[INPUT FOR THIS TASK]
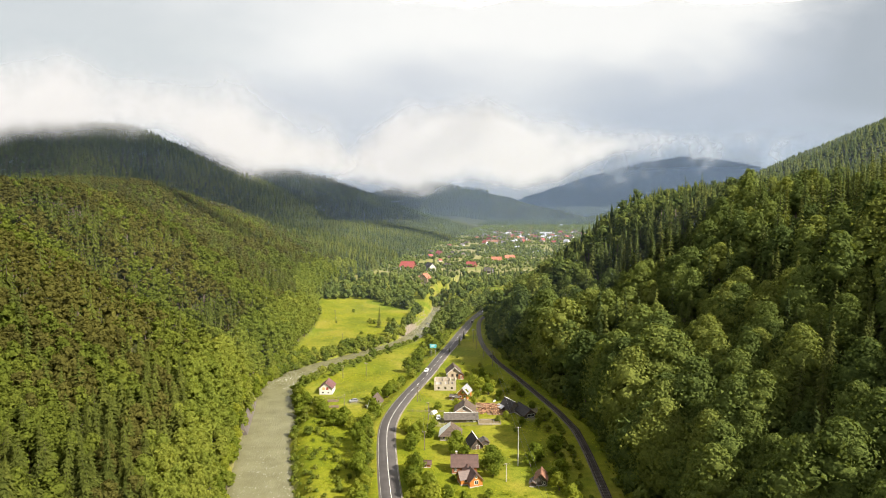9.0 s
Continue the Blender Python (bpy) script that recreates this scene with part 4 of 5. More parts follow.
house("garden_shack", "ramshackle shack with a rusty brown gabled roof", 26.3, 256.2, -12, 3.6, 4.6, 2.4, 4.2, DARK_WOOD, ROOF_RUST, 0.4, category="shack", windows=[("front", 0.8, 0.7, 0.9, 1.0)],
      fascia=ROOF_RUST)
house("shack_annex", "low dark lean-to against a rusty shack", 23.6, 255.2, -12, 2.0, 3.2, 1.4, 2.0, DARK_WOOD, ROOF_SLATE, 0.25, category="shed")
# dark farmstead by the railway
house("dark_farmhouse", "old dark farmhouse with a black roof and grey gable", 23.2, 323.8, 28, 4.8, 7.0, 2.4, 5.0, GREY_WOOD, ROOF_BLACK, 0.5, cap=TRIM_WHITE, windows=[("front", 0.8, 0.9, 0.9, 0.9)])
house("farm_annex", "low annex with a pale blue-grey sheet roof", 19.6, 324.6, 28, 2.4, 4.0, 1.6, 2.3, DARK_WOOD, ROOF_ZINC, 0.3, category="shed")
house("dark_barn", "long dark barn with a tarred roof and glazed front", 28.8, 318.6, 20, 5.4, 10.0, 1.8, 3.8, DARK_WOOD, ROOF_BLACK, 0.5, category="barn",
      windows=[("front", 0.4, 0.7, 3.0, 1.0)])


def log_pile():
    root = place("log_pile", "heap of cut orange-brown logs and timber in a yard", "log pile", 14.6, 326.0, 0)
    rng = np.random.default_rng(5)
    bark = plain("log_bark", (0.24, 0.13, 0.075), 0.9, 0.35, 2.0, per_object=0.5)
    ends = plain("cut_wood", (0.55, 0.35, 0.17), 0.8, 0.2, 3.0, per_object=0.2)
    logs = []
    for L, r in ((1.7, 0.17), (2.4, 0.2), (3.2, 0.22), (1.1, 0.2)):
        bm = rod((-L / 2, 0, 0), (L / 2, 0, 0.02), r, r * 0.88, 8)
        me = bpy.data.meshes.new("log")
        bm.to_mesh(me)
        bm.free()
        me.materials.append(bark)
        me.materials.append(ends)
        for p in me.polygons:
            if len(p.vertices) > 4:
                p.material_index = 1
        logs.append(me)
    for k in range(260):
        ob = new("log", logs[rng.integers(0, 4)])
        ob.parent = root
        a = rng.uniform(0, 2 * math.pi)
        heap = k > 70
        if heap:
            q = math.sqrt(rng.uniform()) * 4.6
            px, py = 1.6 + math.cos(a) * q, -1.2 + math.sin(a) * q * 0.9
            pz = 0.2 + max(0.0, 2.5 * (1 - (q / 4.8) ** 1.2)) * rng.uniform(0.45, 1.0)
            turn = rng.uniform(0, 180)
            up = rng.normal(0, 14)
        else:
            px, py, pz = rng.uniform(-5.2, 3.4), rng.uniform(-6.5, 7.5), 0.18 + 0.25 * rng.uniform()
            turn, up = rng.normal(0, 28), rng.normal(0, 3)
        g = ground_at(14.6 + px, 326 + py) - ground_at(14.6, 326)
        ob.matrix_basis = pose(px, py, pz + g, 0, up, turn)
    part("mud_patch", slab([(-6.4, -7.6, 0.05), (6.4, -7.0, 0.05), (6.0, 7.6, 0.05), (-5.6, 8.6, 0.05)], 0.3), plain("bare_earth", (0.19, 0.13, 0.08), 0.95, 0.35, 0.4), root, "bare brown earth strewn with bark")


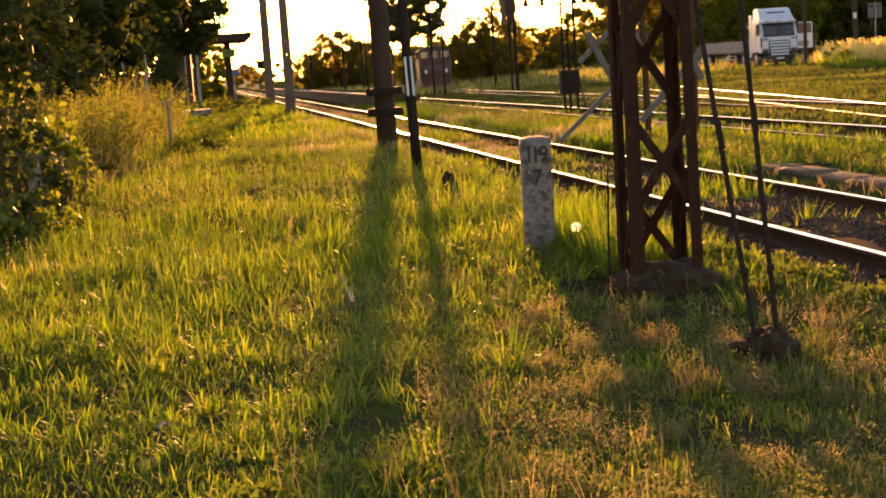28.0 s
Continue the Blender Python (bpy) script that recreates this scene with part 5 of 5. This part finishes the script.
p = patch_cut(np.stack([np.random.uniform(4.2, 5.1, 1800), 13 + 60 * np.random.uniform(0, 1, 1800) ** 1.2], 1), 1.1, 68, -0.7, 0.3)
tufts("grass", p, 8, 0.10, height_at(p, 0.9, 69, 0.10, 0.26), (0.008, 0.018), GRASS, "tall weedy grass along the second track", 0.7)
p = patch_cut(off_slabs(np.stack([np.random.uniform(2.4, 5.0, 900), 12 + 40 * np.random.uniform(0, 1, 900) ** 1.2], 1)), 1.4, 70, 0.1, 0.6)
low_herbs("ground_plants", p, 26, 0.035, "bushy golden weeds between the tracks", SHRUB, 0.38)
p = patch_cut(np.stack([np.random.uniform(1.9, 4.6, 3600), 25 + 45 * np.random.uniform(0, 1, 3600) ** 1.2], 1), 0.8, 93, -0.7, 0.5)
tufts("dry_grass", p, 7, 0.12, height_at(p, 0.7, 94, 0.10, 0.26), (0.006, 0.014), PALEGRASS, "pale golden grass between the tracks", 0.8)
p = patch_cut(beyond(26000), 0.55, 97, 0.0, 0.7)
blades("dry_grass", p, np.random.uniform(0.04, 0.13, len(p)), np.random.uniform(0.008, 0.018, len(p)) * (0.6 + p[:, 1] / 55), DRYGRASS, 1.4, label="straw coloured patches in the field beyond the tracks")
# reed field
p = np.stack([np.random.uniform(29, 62, 19000), 72 + 18 * np.random.uniform(0, 1, 19000) ** 1.4], 1)
p = p[p[:, 0] > 29.6 + 0.32 * (p[:, 1] - 72)]
blades("reed_field", p, np.clip(np.random.normal(0.88, 0.16, len(p)) + 0.18 * waves(p[:, 0], p[:, 1], 0.7, 40), 0.4, 1.7), np.random.uniform(0.02, 0.05, len(p)), REED, 0.16, label="tall golden reeds glowing in the evening sun", category="reeds")
p = p[::6]
stalks("reed_field", p, 0.9, 1.45, REED, "golden reed plumes glowing in the evening sun", 0.012, 0.11, 9)
p = np.stack([np.random.uniform(28, 60, 3500), np.random.uniform(68, 73, 3500)], 1)
tufts("grass", p, 7, 0.16, height_at(p, 0.45, 38, 0.2, 0.5), (0.02, 0.045), GRASS, "green grass at the foot of the reeds", 0.5)


def motions():
    pass


motions()
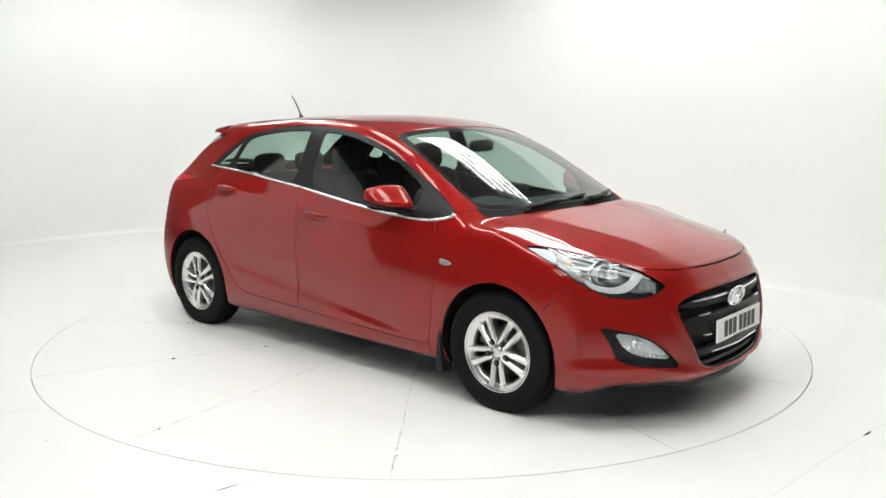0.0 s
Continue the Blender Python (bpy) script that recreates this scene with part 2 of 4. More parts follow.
def studio():
    # floor with a round hole for the turntable
    R0 = 2.4765
    n = 192
    bm = bmesh.new()
    inner, low, outer = [], [], []
    for i in range(n):
        a = i * math.tau / n
        c, s = math.cos(a), math.sin(a)
        inner.append(bm.verts.new((R0 * c, R0 * s, 0)))
        low.append(bm.verts.new((R0 * c, R0 * s, -0.06)))
        outer.append(bm.verts.new((9.5 * c, 10.5 * s, 0)))
    for i in range(n):
        j = (i + 1) % n
        bm.faces.new((inner[i], outer[i], outer[j], inner[j]))
        bm.faces.new((low[i], inner[i], inner[j], low[j]))
    structure("floor", bm, FLOOR, "worn white painted studio floor", "floor")
    bm = bmesh.new()
    bmesh.ops.create_circle(bm, cap_ends=True, segments=96, radius=2.6, matrix=Matrix.Translation((0, 0, -0.05)))
    structure("floor_pit", bm, GAP, "dark gap round the turntable", "floor")
    cyclorama()
    # the free end of the white wall, past the opening to the hall
    bm = bmesh.new()
    box(bm, -4.78, -4.66, -1.25, 0.75, 0.0, 3.55, bevel=0.01)
    structure("wall_panel", bm, WALL, "tall white painted panel beside the opening to the hall", "wall")
    # upper walls and ceiling of the hall
    verts, faces = [], []
    m = len(ROOM)
    for p in ROOM:
        verts += [(p.x * 1.05, p.y * 1.05, 0), (p.x * 1.05, p.y * 1.05, ROOF_Z + 0.1), (p.x * 1.07, p.y * 1.07, ROOF_Z + 0.1), (p.x * 1.07, p.y * 1.07, 0)]
    for i in range(m):
        a, b = 4 * i, 4 * ((i + 1) % m)
        for j in range(4):
            faces.append((a + j, a + (j + 1) % 4, b + (j + 1) % 4, b + j))
    structure("wall_hall", mesh_of("wall_hall", verts, faces, HALL), label="dark grey hall wall behind the white cyclorama", category="wall")
    ceiling_sheets()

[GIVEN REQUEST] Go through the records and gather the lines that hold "script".

[SOLUTION FOR THIS EXERCISE]
Continue the Blender Python (bpy) script that recreates this scene with part 4 of 5. More parts follow.
Continue the Blender Python (bpy) script that recreates this scene with part 5 of 5. This part finishes the script.
Continue the Blender Python (bpy) script that recreates this scene with part 2 of 4. More parts follow.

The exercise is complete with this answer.